RELATED: Manafort emailed Kushner with recommendations for senior administration posts

Defense attorney Richard Westling said Manafort became the special counsel's victim in a "selective process of pulling" his financial records to concoct a narrative of an "elaborate fraud scheme." (Ellis, who has been a colorful, and at-times controversial, presence during the trial, later instructed the jury not to consider such characterizations of Mueller's team's motives.)

Manafort defense attorney Kevin Downing told reporters that his client was "very happy" with how closing arguments went. "His defense team got to address the jury, point out the shortcomings in the government's case and explain that the government has not met their burden of proof," Downing said.

Manafort faces up to 305 years in prison if convicted on all charges.

Why the questions?

Two of the questions from the jury Thursday were related to tax and banking disclosures from memorable moments in witness testimony during the trial.

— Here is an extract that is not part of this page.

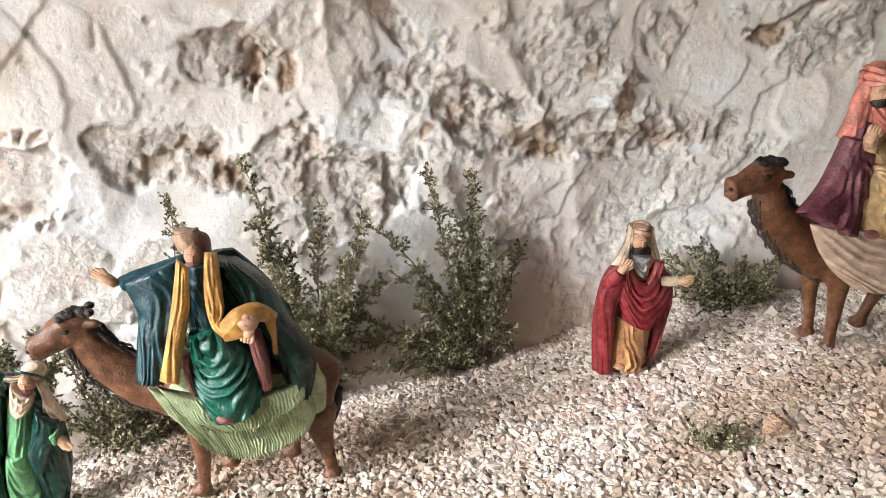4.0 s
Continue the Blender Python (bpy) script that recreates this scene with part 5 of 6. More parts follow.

Previously, Gates testified that shelf companies -- the type of company Manafort allegedly used to set up bank accounts in Cyprus -- were those that had been already set up on Cyprus' corporate registry so a person would not have to create and name a new company. It's as if they "are already on the shelf," Gates said.

The foreign banking disclosure question from the jury goes to one of the defense team's most effective examinations of a witness in the trial.

In that witness testimony, an agent from the federal Financial Crimes Enforcement Network said multiple people could be required to file foreign banking disclosures on an account. But she also said that if a corporation owned a foreign banking account, it could have its own filing requirement and people who owned less than 51 percent of the company may not have to file.

Manafort and his wife, Kathleen, each owned 50 percent of his Ukrainian political consulting business, DMP International, which held some of the bank accounts. DMP International itself was not indicted -- though as a company it could have been, Ellis had told the jury previously.